There is one format, stereo vinyl, that did easily catch on, because by design it was 100% compatible with mono vinyl. You can have a stereo deck and play mono vinyl, and have a mono deck and play a stereo record. With convenience over quality, listeners could play whatever and however they wanted. As a supplier, in time this leads to stopping manufacturing mono because stereo is mono and so on. Stereo is the source being supplied more and more by studios so the transition over time was to manufacturing stereo vinyl for the majority of releases.

In essence as a consumer, if a listener can hear the tune and lyric, job done. Who cares about the format. In the end the Queen and the King of music are mono.

Virtual reality (VR) utilising ambisonics and binaural playback configuration are very effective at linking sound to the visual aspects in view. Though music as an ingest into this soundscape is often most effective if the playback source has context in the environment, which leads us back to mono or stereo playback from a point of source. Or the music is just simply playing stereo in the headphone separate to the visual environment as a differing layer. At a virtual gig, the sound is coming directly from the stacks left and right of the stage. Unless we can walk between the performers where a control of the mix would be required, mastering would not be a consideration on the outcome of this type of production other than some master bus control, which would have to be real-time in the playback engine to respond to the ever-changing mix balance in the same way as with any real-time game audio engine.

I truly appreciate the aesthetic virtues of multi-channel delivery from a technical perspective and an immersive one when correctly set up. There are few ways to fully appreciate it as a consumer without buying a correctly set up listening room or VR system. Encoding to binaural for headphones has varied results whereas stereo and mono down mixing are clearly controllable. Maybe I am too old to see the future, but this future was invented decades before I was born and it still has not caught on with the general consumer in a purely listening context. Obviously as soon as this audio is linked to the visual, it becomes much bigger than its individual parts. In this regard every new format can become an opportunity for the engineer/entrepreneur who is quick to adapt to change and learn from the most recent development in the field.

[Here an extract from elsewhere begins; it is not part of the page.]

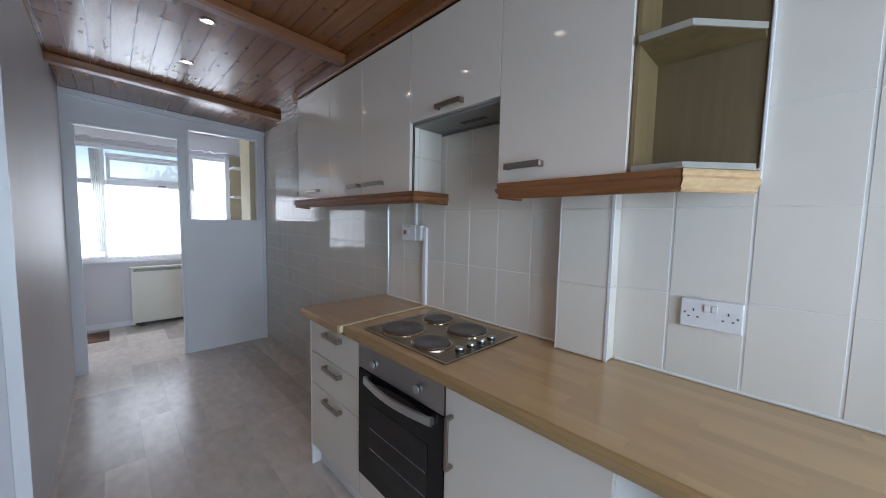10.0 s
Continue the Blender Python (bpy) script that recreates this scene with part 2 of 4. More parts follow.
CHROME = material("chrome", (0.72, 0.73, 0.75), (0.68, 0.69, 0.71), 0.06, 1.0, rough_var=0.05)
HANDLE = material("satin_nickel", (0.38, 0.34, 0.285), (0.33, 0.295, 0.25), 0.25, 1.0, scale=60, rough_var=0.1)
IRON = material("cast_iron_plate", (0.075, 0.064, 0.066), (0.105, 0.088, 0.086), 0.28, 0.2, scale=40, bump=0.1, bump_scale=150)
BLACKGLASS = material("black_oven_glass", (0.006, 0.006, 0.007), (0.009, 0.009, 0.009), 0.05, scale=2, rough_var=0.02, spec=0.3)
BLACK = material("black_plastic", (0.02, 0.02, 0.02), (0.03, 0.03, 0.03), 0.4)
GREYVENT = material("grey_metal", (0.24, 0.235, 0.22), (0.20, 0.195, 0.18), 0.4, 0.2)
PLASTIC = material("white_plastic", (0.78, 0.77, 0.77), (0.75, 0.74, 0.74), 0.25, scale=8, rough_var=0.05)
RED = material("red_switch", (0.40, 0.04, 0.03), (0.36, 0.035, 0.03), 0.3)
SEAL = material("white_sealant", (0.80, 0.80, 0.78), (0.74, 0.74, 0.72), 0.35, scale=12)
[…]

For the consumer to effectively listen to an album that is mixed for Dolby Atmos, they will require a dedicated playback system to fully enjoy it, such as a 7.1.2 as a minimum in their home, which you would imagine should not be a high background noise environment. Equally, headphones using spatial audio would not be subject to high background noise if the user was trying to have an immersive experience. This means the concerns with dynamic range and translation in mastering should not apply. This potential useable wide dynamic range should be used to the full in the mixing process. The EQ balance should also be easy to manage because the Dolby mix room should sound excellent and be well controlled. All this means there is no need ‘to master’ the outcome in the same way with all commercial film outcomes mixed in post-production. You still require an engineer with excellent critical listening and sound balance skills, but not a mastering engineer directly. But this could be one and the same. Apple are keen to develop a multi-channel consumer base in this area though the Atmos mix will still be supplied with a stereo mix version as part of the delivery. This mix could be mastered for normal consumer use on Apple Music, but the spatial audio playback on this platform in binaural should be unique to the Atmos mix. Otherwise, the spatial audio encoder is just up-mixing stereo audio to create the impression of an immersive experience. Personally, I have not heard any music that ever sounded better in an up-mix than the stereo version using any multi-channel tool for this purpose.

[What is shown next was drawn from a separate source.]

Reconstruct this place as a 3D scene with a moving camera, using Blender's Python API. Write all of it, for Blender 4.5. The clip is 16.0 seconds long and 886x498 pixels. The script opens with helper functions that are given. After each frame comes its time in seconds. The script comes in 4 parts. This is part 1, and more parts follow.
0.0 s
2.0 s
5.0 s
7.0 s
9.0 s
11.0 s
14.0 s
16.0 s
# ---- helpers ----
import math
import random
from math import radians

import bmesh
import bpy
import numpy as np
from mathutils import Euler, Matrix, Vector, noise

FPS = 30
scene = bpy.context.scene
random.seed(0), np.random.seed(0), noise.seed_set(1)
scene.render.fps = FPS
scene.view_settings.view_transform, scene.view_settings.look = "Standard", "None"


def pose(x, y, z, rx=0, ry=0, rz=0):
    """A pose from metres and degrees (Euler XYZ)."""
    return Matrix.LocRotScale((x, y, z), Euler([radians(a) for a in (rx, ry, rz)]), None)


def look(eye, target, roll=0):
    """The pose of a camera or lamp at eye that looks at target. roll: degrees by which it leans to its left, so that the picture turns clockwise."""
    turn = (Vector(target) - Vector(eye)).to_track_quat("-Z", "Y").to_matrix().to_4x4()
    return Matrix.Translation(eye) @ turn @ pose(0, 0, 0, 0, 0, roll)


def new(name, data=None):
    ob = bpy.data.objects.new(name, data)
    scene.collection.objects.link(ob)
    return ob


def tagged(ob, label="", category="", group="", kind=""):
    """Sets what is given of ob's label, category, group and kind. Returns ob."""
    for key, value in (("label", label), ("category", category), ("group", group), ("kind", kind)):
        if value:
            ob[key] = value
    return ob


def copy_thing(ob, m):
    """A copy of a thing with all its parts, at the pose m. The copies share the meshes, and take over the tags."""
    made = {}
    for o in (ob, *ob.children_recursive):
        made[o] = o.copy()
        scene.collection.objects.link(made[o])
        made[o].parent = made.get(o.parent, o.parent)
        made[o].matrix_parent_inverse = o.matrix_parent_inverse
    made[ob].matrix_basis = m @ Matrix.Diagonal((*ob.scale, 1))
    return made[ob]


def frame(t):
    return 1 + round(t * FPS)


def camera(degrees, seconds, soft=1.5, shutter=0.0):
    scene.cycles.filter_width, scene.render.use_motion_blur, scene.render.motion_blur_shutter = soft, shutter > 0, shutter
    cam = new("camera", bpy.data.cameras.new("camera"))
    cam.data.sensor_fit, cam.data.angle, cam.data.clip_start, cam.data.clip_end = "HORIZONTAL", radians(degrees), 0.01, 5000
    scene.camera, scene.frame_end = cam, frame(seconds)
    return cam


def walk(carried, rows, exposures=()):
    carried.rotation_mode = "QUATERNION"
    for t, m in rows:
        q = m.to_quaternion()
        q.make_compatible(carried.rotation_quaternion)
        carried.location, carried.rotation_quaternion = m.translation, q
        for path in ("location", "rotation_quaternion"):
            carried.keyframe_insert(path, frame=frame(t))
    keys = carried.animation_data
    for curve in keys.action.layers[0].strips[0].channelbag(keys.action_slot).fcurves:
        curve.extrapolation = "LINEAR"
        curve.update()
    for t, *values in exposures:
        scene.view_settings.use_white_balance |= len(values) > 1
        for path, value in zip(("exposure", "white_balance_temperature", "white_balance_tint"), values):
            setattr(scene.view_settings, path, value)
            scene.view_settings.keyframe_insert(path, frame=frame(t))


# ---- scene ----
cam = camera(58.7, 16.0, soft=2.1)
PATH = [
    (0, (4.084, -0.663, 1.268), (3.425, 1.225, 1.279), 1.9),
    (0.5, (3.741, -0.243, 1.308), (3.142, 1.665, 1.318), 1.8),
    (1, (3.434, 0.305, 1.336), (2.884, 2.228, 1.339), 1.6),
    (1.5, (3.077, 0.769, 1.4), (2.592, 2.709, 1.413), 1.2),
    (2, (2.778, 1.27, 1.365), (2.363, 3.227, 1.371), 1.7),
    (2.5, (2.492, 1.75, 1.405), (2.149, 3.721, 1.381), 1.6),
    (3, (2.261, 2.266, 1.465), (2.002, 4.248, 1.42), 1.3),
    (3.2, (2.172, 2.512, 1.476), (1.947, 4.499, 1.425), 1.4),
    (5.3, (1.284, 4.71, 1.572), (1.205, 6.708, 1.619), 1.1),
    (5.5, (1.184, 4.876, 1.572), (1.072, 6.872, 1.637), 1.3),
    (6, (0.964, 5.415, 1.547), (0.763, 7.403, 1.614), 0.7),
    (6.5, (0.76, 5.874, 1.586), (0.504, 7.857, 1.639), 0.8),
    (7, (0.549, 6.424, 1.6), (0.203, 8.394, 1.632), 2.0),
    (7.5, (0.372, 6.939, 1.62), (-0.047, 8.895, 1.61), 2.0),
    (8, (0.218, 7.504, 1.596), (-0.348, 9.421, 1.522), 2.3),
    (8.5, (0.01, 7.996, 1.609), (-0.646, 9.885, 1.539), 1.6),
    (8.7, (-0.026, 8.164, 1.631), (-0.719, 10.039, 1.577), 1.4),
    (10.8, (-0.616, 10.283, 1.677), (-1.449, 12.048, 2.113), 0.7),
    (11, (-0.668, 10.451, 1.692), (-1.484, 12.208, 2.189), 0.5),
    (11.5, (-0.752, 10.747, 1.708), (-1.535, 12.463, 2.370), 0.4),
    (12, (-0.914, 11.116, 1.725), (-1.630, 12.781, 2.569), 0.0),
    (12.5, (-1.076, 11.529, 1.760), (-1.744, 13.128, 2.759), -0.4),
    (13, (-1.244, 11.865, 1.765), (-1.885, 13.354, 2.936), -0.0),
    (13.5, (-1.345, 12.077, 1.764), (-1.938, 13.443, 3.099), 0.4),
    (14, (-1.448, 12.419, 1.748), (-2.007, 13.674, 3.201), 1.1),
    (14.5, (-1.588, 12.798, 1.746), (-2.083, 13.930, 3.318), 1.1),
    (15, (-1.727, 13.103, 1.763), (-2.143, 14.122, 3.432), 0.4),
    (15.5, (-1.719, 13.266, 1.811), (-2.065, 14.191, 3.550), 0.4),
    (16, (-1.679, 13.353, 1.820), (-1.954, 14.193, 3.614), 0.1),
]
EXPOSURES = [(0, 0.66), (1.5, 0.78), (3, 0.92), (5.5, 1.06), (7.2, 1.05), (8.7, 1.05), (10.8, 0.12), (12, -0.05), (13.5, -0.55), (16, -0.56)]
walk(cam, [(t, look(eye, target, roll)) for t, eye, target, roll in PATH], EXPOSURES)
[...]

Perspectives with multi-channel audio

Music does not need to be more than mono to be enjoyed. It does not need more than one speaker, and that speaker does not even need to be good quality. As the previous consumer formats have taught us, multi-channel systems are not needed by the average consumer to get full enjoyment out of their music, but a small minority might buy into the requirements. The majority just want to listen to the music. The rationale is different for cinematic sound or multi-channel sound design, especially in gaming/VR where the sonics are part of the visual landscape. Overall, the consumer dictates the playback outcomes, not the technology or our wants as audio engineers or artists. Focus needs to be on making our output the best quality possible for the simplest format translation from mono and stereo, and it will translate on all current and future systems. We can deal with other multi-channel formats in whatever configuration is required, as and when, but mono is the queen and king.

That said, I do not mean to sound negative toward this exciting area of creativity. I have an open heart towards multi-channel audio, it is a wonderful experience to work with sonically. Professionally the opportunities are limited in a purely audio arena, but if you find your niche, especially with a genre, there is a world of opportunities to embrace. For further reading in this area, Darcy Proper and Thor Legvold submitted an informative chapter for Mastering In Music [11] published by Routledge.

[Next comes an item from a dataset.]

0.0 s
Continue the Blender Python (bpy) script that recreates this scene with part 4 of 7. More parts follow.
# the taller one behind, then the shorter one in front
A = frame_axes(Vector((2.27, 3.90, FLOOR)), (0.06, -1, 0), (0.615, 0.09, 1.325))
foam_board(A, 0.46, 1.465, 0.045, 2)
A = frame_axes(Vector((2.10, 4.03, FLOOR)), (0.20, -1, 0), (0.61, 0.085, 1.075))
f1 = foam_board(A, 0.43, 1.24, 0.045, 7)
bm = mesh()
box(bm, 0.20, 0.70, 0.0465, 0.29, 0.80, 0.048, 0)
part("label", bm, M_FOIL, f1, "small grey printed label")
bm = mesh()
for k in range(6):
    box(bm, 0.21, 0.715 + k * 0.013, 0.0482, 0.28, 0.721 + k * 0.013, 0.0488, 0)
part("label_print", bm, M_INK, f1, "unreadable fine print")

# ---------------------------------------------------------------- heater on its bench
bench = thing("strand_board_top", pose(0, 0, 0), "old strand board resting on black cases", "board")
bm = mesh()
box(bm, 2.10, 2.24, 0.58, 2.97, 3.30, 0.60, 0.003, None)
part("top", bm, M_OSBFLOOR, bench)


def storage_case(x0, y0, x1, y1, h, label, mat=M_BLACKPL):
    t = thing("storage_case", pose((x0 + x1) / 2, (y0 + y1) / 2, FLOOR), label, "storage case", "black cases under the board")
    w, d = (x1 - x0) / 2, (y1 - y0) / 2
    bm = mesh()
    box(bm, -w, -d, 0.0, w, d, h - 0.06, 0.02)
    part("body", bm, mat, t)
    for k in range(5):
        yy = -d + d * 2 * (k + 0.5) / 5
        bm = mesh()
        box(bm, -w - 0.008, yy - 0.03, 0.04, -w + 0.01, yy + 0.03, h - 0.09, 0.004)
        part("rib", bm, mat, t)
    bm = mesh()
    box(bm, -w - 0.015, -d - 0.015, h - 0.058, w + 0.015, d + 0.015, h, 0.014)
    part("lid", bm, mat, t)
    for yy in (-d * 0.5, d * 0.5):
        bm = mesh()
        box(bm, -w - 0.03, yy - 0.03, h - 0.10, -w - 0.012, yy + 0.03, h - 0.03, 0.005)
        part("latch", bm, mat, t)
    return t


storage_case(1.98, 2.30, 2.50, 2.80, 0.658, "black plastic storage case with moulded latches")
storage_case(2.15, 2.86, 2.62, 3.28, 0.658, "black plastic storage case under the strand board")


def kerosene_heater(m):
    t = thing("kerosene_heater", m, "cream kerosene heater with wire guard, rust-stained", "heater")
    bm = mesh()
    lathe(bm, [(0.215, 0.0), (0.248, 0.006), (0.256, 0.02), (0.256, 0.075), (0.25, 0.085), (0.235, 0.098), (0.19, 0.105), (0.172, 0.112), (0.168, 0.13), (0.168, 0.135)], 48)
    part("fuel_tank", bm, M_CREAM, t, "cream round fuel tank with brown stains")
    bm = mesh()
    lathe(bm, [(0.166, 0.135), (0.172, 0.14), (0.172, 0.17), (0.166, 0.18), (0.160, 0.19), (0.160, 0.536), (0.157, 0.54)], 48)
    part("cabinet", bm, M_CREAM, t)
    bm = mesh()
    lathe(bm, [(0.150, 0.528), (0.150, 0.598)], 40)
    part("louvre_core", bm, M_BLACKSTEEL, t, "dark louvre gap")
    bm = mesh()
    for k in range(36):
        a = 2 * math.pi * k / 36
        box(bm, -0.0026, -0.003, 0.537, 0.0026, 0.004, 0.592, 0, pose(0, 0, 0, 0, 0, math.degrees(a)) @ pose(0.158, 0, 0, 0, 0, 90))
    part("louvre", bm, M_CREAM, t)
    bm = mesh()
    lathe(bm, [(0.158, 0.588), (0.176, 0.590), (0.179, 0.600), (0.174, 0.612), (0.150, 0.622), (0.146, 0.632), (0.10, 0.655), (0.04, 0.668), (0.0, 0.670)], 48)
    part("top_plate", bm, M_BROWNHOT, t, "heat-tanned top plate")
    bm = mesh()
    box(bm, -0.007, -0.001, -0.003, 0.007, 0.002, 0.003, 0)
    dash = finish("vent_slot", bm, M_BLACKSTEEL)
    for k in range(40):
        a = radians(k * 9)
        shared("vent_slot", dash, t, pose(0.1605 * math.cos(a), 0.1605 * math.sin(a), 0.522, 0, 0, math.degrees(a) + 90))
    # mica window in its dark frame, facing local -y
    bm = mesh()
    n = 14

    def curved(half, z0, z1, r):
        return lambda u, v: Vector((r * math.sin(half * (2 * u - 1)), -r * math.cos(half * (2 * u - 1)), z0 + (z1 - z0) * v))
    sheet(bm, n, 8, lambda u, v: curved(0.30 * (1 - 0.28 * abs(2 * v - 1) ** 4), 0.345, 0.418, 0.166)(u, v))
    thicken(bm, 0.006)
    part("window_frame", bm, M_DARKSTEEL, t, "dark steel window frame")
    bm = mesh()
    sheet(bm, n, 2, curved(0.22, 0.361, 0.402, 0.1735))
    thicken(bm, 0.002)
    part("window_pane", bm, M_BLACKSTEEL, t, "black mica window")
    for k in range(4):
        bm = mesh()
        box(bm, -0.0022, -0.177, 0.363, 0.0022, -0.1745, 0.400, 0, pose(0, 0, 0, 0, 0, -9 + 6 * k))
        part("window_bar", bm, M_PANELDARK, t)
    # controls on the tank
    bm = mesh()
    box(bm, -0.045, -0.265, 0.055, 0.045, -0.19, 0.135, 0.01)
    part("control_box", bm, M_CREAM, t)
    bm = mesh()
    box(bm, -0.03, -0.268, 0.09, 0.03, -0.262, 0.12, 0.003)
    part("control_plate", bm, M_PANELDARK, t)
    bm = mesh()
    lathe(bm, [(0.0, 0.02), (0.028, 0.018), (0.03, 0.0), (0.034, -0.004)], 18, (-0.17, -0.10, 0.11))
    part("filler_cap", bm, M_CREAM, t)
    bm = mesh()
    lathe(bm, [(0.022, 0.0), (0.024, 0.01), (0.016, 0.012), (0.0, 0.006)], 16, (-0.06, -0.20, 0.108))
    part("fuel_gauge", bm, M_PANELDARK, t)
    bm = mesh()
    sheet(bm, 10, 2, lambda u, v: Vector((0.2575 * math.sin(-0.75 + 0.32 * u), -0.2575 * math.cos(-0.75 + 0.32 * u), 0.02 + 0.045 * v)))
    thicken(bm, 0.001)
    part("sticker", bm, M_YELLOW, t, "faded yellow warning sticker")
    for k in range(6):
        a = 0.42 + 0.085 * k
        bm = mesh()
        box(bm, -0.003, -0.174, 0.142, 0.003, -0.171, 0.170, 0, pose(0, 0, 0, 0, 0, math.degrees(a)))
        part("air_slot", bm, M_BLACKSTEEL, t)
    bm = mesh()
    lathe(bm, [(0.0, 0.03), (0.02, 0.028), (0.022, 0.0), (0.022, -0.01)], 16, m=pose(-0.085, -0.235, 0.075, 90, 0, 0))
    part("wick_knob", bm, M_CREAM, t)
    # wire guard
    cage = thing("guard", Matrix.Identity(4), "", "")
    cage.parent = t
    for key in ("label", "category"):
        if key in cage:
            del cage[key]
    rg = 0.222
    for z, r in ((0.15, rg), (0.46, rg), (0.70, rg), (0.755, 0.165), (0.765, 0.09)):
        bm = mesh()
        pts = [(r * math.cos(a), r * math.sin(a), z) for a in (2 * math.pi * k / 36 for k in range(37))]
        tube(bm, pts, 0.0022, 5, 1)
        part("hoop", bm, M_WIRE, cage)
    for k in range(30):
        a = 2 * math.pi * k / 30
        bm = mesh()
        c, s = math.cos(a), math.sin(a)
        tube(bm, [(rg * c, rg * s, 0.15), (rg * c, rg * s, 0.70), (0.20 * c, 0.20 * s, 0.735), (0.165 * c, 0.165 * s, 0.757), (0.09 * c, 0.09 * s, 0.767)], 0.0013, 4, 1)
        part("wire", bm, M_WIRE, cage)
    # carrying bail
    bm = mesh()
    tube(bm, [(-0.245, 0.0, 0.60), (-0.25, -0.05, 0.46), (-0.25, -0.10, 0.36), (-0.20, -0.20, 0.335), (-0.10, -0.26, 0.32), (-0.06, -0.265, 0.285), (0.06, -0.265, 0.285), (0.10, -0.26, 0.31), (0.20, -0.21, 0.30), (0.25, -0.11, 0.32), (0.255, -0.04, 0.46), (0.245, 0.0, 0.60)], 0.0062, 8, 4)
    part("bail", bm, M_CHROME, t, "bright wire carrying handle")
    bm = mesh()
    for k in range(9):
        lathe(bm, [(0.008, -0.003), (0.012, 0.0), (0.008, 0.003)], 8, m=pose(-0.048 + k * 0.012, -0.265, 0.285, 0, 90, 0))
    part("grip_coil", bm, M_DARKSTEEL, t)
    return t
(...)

In fully understanding the translation/downmix from stereo to mono, all other multi-channel systems can be understood. LR is MS, this is one dimension, add another MS front/back, another up/down and the outcome is basically B-format, WXYZ. Ambisonics or true phase coherent three-dimensional audio sound capture and playback are used in VR/gaming audio engines. Everything in audio eventually comes back around to amplitude and phase. Understand that fully and you can interact with any audio outcome proficiently and professionally applying knowledge and skill to the challenges presented.